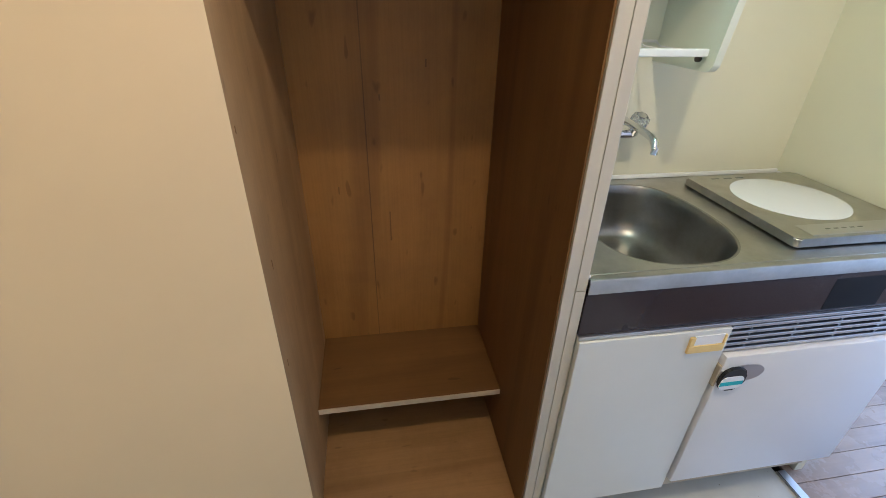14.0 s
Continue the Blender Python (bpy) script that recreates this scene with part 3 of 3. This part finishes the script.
part("latch_stripe", bx(0.5486, 0.5500, 0.656, 0.7160, 0.531, 0.543), TEAL, kn)
part("gap_clip", bx(0.560, 0.590, CDY0 - 0.0075, CDY0 - 0.001, 0.520, 0.585, bevel=0.002), TAN, fridge, "tan plastic clip in the gap")

# stainless worktop with an oval basin
top = thing("worktop", (0.8, 0.65, TOP), "stainless steel worktop with oval sink basin", "worktop")
SX, SY, SA, SB = 0.832, 0.819, 0.217, 0.173


def oval(k, n, grow=0.0, z=TOP):
    a = 2 * math.pi * k / n
    c, s = math.cos(a), math.sin(a)
    SE = 2.35 + 1.0 * max(0.0, c) + 0.6 * max(0.0, s)
    return (SX + (SA + grow) * math.copysign(abs(c) ** (2 / SE), c), SY + (SB + grow) * math.copysign(abs(s) ** (2 / SE), s), z)


bm = bmesh.new()
n = 72
x0, x1, y0, y1 = 0.584, KB - 0.004, KR + 0.002, KL - 0.003
inner = [bm.verts.new(oval(k, n, 0.006)) for k in range(n)]


def rim(k):
    p = oval(k, n)
    dx, dy = p[0] - SX, p[1] - SY
    f = min((x1 - SX) / dx if dx > 1e-9 else 1e9, (x0 - SX) / dx if dx < -1e-9 else 1e9, (y1 - SY) / dy if dy > 1e-9 else 1e9, (y0 - SY) / dy if dy < -1e-9 else 1e9)
    return SX + dx * f, SY + dy * f


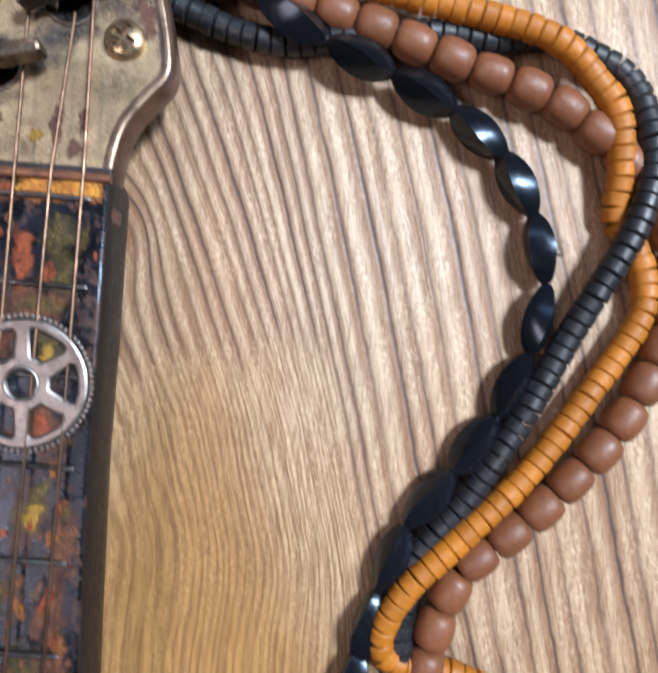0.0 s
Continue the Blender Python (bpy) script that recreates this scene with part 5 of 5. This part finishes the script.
BLACK_LINE = [(8, 258, 4), (18.7, 255.4, 4), (28.7, 252, 3.6), (40, 250, 3.4), (54, 252, 3.2), (70, 254.4, 3.2), (82.4, 253.6, 3.6), (94.5, 255.0, 4), (104, 251.8, 4), (110.6, 247.6, 4.8), (114.2, 239.0, 6.2), (115.6, 229.7, 7.0), (113.9, 220.9, 7.2), (110.6, 212.4, 7.0), (101.8, 194.7, 4.6), (94.2, 178.5, 4), (84.1, 161.2, 4), (74.4, 148.6, 4),
              (72, 134, 3.6), (74, 122, 3.6), (80, 116.2, 5), (92, 110.2, 6), (109.2, 101.2, 6), (128, 88, 5), (151, 54, 4), (150, 6, 4), (132, -28, 4), (114, -36.4, 4.4), (104, -37.6, 5), (95, -36.6, 5.2), (85, -32.4, 5.6)]
BROWN_LINE = [(6, 262.6, 5), (20, 260.6, 4.6), (30.5, 261.0, 4.4), (45.6, 257.7, 4.4), (62.7, 252.8, 4.4), (78.1, 247.8, 4.4), (93.5, 243.4, 4.1), (104, 237.6, 4.0), (113.5, 229.6, 4.0), (121, 219, 4.4), (124.4, 206, 4.4), (121.6, 195, 4.4), (114.6, 179, 4.4), (104.5, 166, 4.4), (93, 154.5, 4.4), (83.6, 146.8, 4.4), (79.0, 136, 4.4), (77, 124, 4.4),
              (75.4, 115.4, 4.4), (80.6, 109.6, 4.6), (92.6, 101.0, 4.6), (100.4, 92.0, 4.4), (108, 86.6, 4.4), (126, 77, 4.4), (139, 50, 4.4), (136, 6, 4.4), (131, -26, 4.4), (120, -32.8, 5.4), (110, -32.8, 6.4), (101, -31.7, 6.6), (93, -31.2, 6.4), (84, -30.4, 6.2)]
strand("hematite_strand", "strand of glossy black twisted hematite beads on the table", HEM_LINE, twist_bead(14.4, 3.85), HEMATITE, 14.5, spin=13, angle=40, seed=3, tips=HEM_LINE[:21])
strand("orange_strand", "strand of matt orange disc beads on the table", ORANGE_LINE, disc_bead(2.72, 2.85), ORANGE_BEAD, 2.95, spin=40, wobble=4, seed=4)
strand("black_strand", "strand of matt black disc beads on the table", BLACK_LINE, disc_bead(2.75, 2.65), BLACK_BEAD, 2.85, spin=40, wobble=5, seed=5)
strand("brown_strand", "strand of reddish-brown barrel beads on the table", BROWN_LINE, barrel_bead(3.9, 8.0), BROWN_BEAD, 8.3, spin=40, wobble=4, seed=6)

drop = thing("clear_drop", "small clear glossy drop of glue stuck on the wood", "glue drop")
part("drop", shifted(ball(1.7, 0, 0, 0, 16, 0.5), 101.0, 213.6, 0.3), GLASS, drop)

▶ [Problem requirements]
Return the records exactly. Don't carry the pictures over.

▶ [Solution for this exercise]
14.0 s
Continue the Blender Python (bpy) script that recreates this scene with part 3 of 3. This part finishes the script.
part("latch_stripe", bx(0.5486, 0.5500, 0.656, 0.7160, 0.531, 0.543), TEAL, kn)
part("gap_clip", bx(0.560, 0.590, CDY0 - 0.0075, CDY0 - 0.001, 0.520, 0.585, bevel=0.002), TAN, fridge, "tan plastic clip in the gap")

# stainless worktop with an oval basin
top = thing("worktop", (0.8, 0.65, TOP), "stainless steel worktop with oval sink basin", "worktop")
SX, SY, SA, SB = 0.832, 0.819, 0.217, 0.173


def oval(k, n, grow=0.0, z=TOP):
    a = 2 * math.pi * k / n
    c, s = math.cos(a), math.sin(a)
    SE = 2.35 + 1.0 * max(0.0, c) + 0.6 * max(0.0, s)
    return (SX + (SA + grow) * math.copysign(abs(c) ** (2 / SE), c), SY + (SB + grow) * math.copysign(abs(s) ** (2 / SE), s), z)


bm = bmesh.new()
n = 72
x0, x1, y0, y1 = 0.584, KB - 0.004, KR + 0.002, KL - 0.003
inner = [bm.verts.new(oval(k, n, 0.006)) for k in range(n)]


def rim(k):
    p = oval(k, n)
    dx, dy = p[0] - SX, p[1] - SY
    f = min((x1 - SX) / dx if dx > 1e-9 else 1e9, (x0 - SX) / dx if dx < -1e-9 else 1e9, (y1 - SY) / dy if dy > 1e-9 else 1e9, (y0 - SY) / dy if dy < -1e-9 else 1e9)
    return SX + dx * f, SY + dy * f


0.0 s
Continue the Blender Python (bpy) script that recreates this scene with part 5 of 5. This part finishes the script.
BLACK_LINE = [(8, 258, 4), (18.7, 255.4, 4), (28.7, 252, 3.6), (40, 250, 3.4), (54, 252, 3.2), (70, 254.4, 3.2), (82.4, 253.6, 3.6), (94.5, 255.0, 4), (104, 251.8, 4), (110.6, 247.6, 4.8), (114.2, 239.0, 6.2), (115.6, 229.7, 7.0), (113.9, 220.9, 7.2), (110.6, 212.4, 7.0), (101.8, 194.7, 4.6), (94.2, 178.5, 4), (84.1, 161.2, 4), (74.4, 148.6, 4),
              (72, 134, 3.6), (74, 122, 3.6), (80, 116.2, 5), (92, 110.2, 6), (109.2, 101.2, 6), (128, 88, 5), (151, 54, 4), (150, 6, 4), (132, -28, 4), (114, -36.4, 4.4), (104, -37.6, 5), (95, -36.6, 5.2), (85, -32.4, 5.6)]
BROWN_LINE = [(6, 262.6, 5), (20, 260.6, 4.6), (30.5, 261.0, 4.4), (45.6, 257.7, 4.4), (62.7, 252.8, 4.4), (78.1, 247.8, 4.4), (93.5, 243.4, 4.1), (104, 237.6, 4.0), (113.5, 229.6, 4.0), (121, 219, 4.4), (124.4, 206, 4.4), (121.6, 195, 4.4), (114.6, 179, 4.4), (104.5, 166, 4.4), (93, 154.5, 4.4), (83.6, 146.8, 4.4), (79.0, 136, 4.4), (77, 124, 4.4),
              (75.4, 115.4, 4.4), (80.6, 109.6, 4.6), (92.6, 101.0, 4.6), (100.4, 92.0, 4.4), (108, 86.6, 4.4), (126, 77, 4.4), (139, 50, 4.4), (136, 6, 4.4), (131, -26, 4.4), (120, -32.8, 5.4), (110, -32.8, 6.4), (101, -31.7, 6.6), (93, -31.2, 6.4), (84, -30.4, 6.2)]
strand("hematite_strand", "strand of glossy black twisted hematite beads on the table", HEM_LINE, twist_bead(14.4, 3.85), HEMATITE, 14.5, spin=13, angle=40, seed=3, tips=HEM_LINE[:21])
strand("orange_strand", "strand of matt orange disc beads on the table", ORANGE_LINE, disc_bead(2.72, 2.85), ORANGE_BEAD, 2.95, spin=40, wobble=4, seed=4)
strand("black_strand", "strand of matt black disc beads on the table", BLACK_LINE, disc_bead(2.75, 2.65), BLACK_BEAD, 2.85, spin=40, wobble=5, seed=5)
strand("brown_strand", "strand of reddish-brown barrel beads on the table", BROWN_LINE, barrel_bead(3.9, 8.0), BROWN_BEAD, 8.3, spin=40, wobble=4, seed=6)

drop = thing("clear_drop", "small clear glossy drop of glue stuck on the wood", "glue drop")
part("drop", shifted(ball(1.7, 0, 0, 0, 16, 0.5), 101.0, 213.6, 0.3), GLASS, drop)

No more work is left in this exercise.